VTSTTools - For transition state search and reactions. Not really used.
Bader - For atomic Bader charge analysis. Used with chgsum.pl script from VTSTTools.
Although from a personal point of view, population analysis is somewhat ‘nonphysical’, and in many cases the results of Bader charge is even worse than the simpler Mulliken charge, but to the best of my knowledge, Bader analysis is the only available option for VASP.
phonopy and phono3py - Typically for phonon dispersion and thermodynamic properties via finite displacement method.

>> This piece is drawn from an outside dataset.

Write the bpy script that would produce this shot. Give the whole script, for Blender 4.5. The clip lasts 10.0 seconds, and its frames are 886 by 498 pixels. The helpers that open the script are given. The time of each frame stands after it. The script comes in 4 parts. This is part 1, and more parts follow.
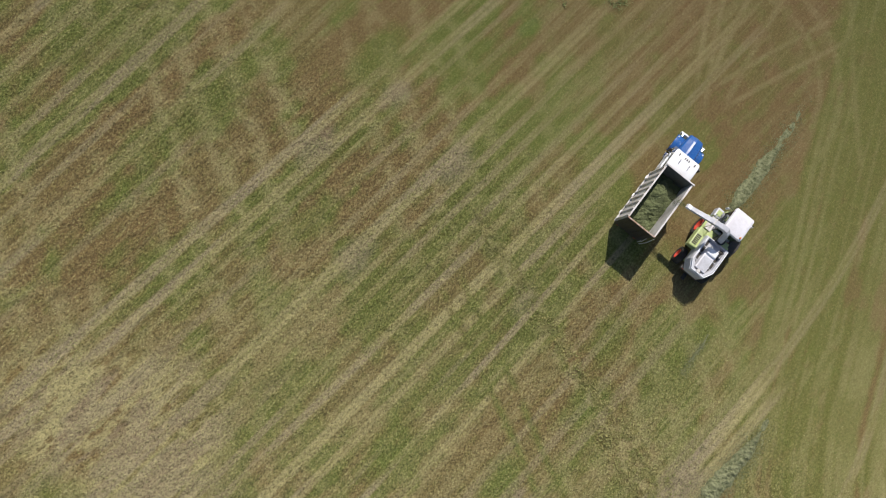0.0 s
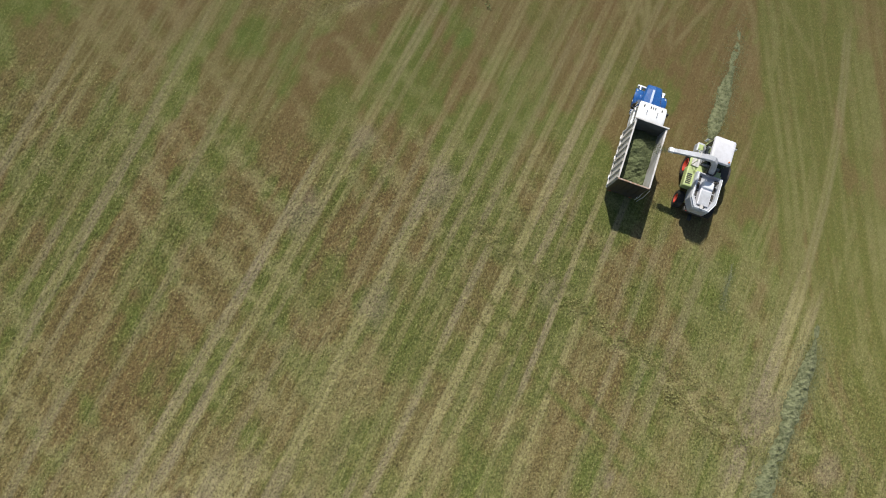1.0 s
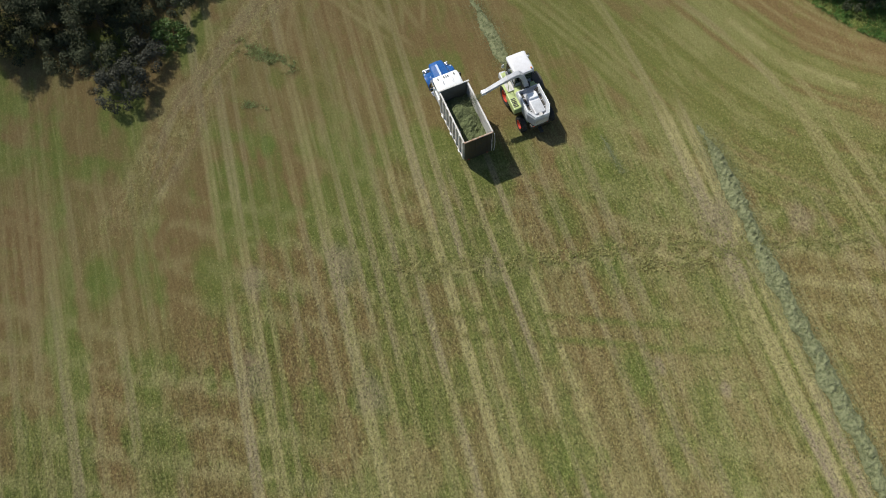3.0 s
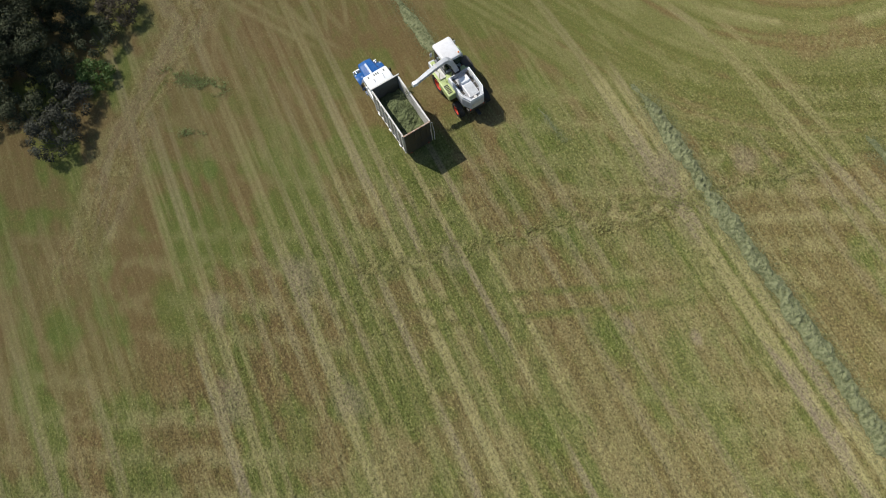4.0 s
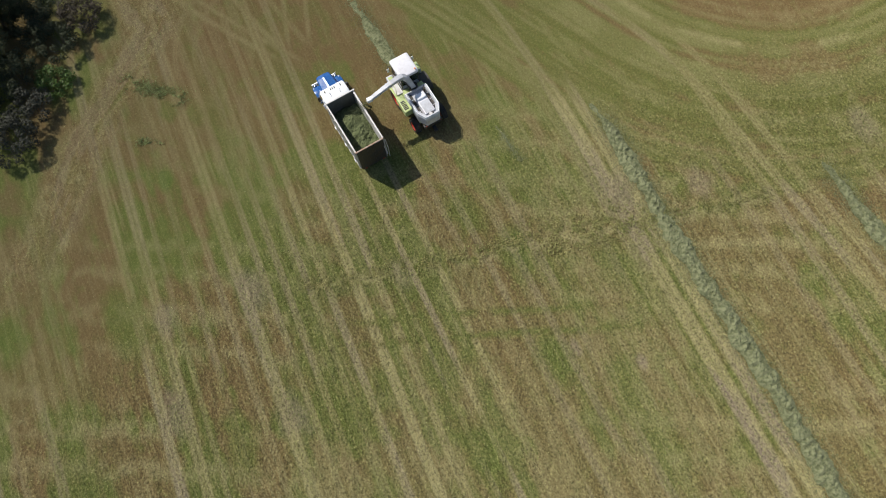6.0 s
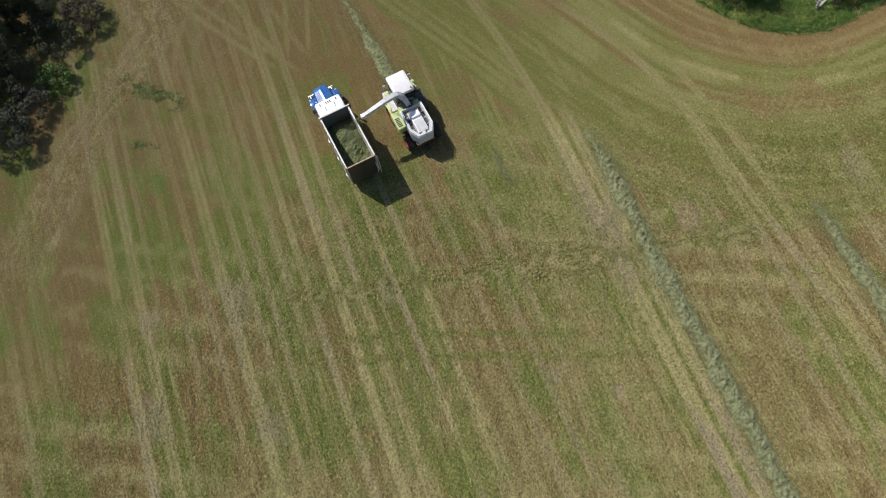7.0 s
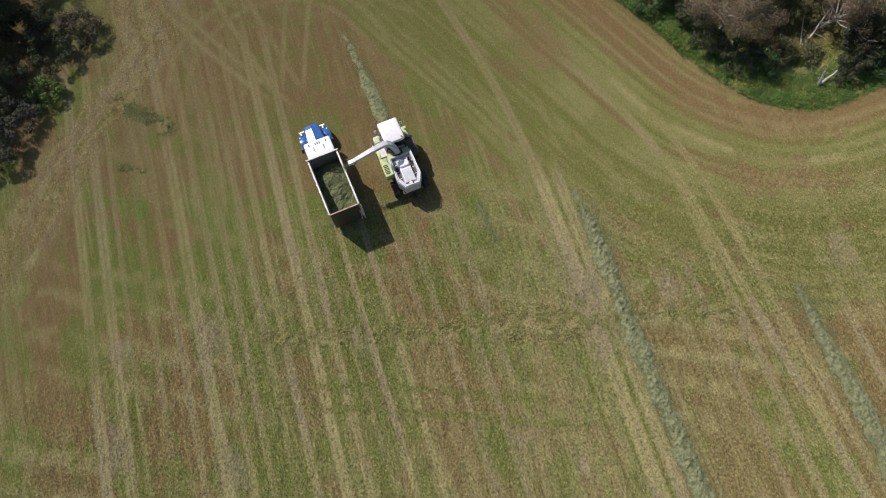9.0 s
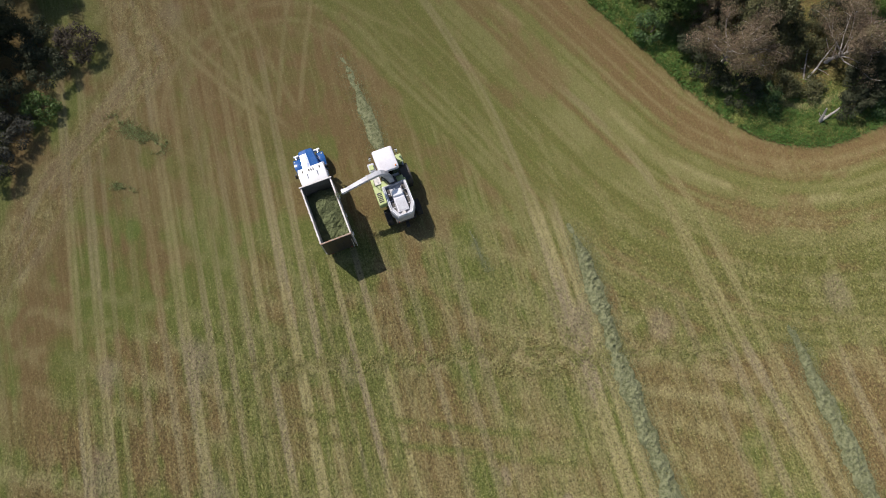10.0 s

The formal one is written in Python 2 and the latter one in Python 3 (should be, I did not remember clearly. Generally speaking they are the same in features). Combined with VASP to analyze the symmetry of input geometry and displace the initial geometry along all the symmetrically nonequivalent directions for phonon calculations. It also has interface to other calculators including CRYSTAL.
Raman-sc - A Python 2 package for Raman spectra simulation - not a mature edition.
According to my preliminary tests only peak positions can be calculated correctly, nevertheless still an impressive achievement considering the lack of support of VASP in vibrational properties.
Post-processing
p4vasp - A powerful post-processing software with graphical user interface
It can be used to read, visualize, and export various electronic properties. Applicable for Windows, MacOS, and Linux. Based on vasprun.xml file, it can be launched by simply copying its executable file to the job folder. It can also used for structure visualization but not as beautiful as VESTA.
- Known issue
- Its information webpage has been down due to sever problems since late 2021. Only GitHub page is available now.
VASPKIT - A light-weight tool kit for post-processing.
No graphical interface, only available on Linux. Capable of dealing electronic and optic properties including band, DOS, electrostatic potential, differential charge/spin density and planar averaged properties.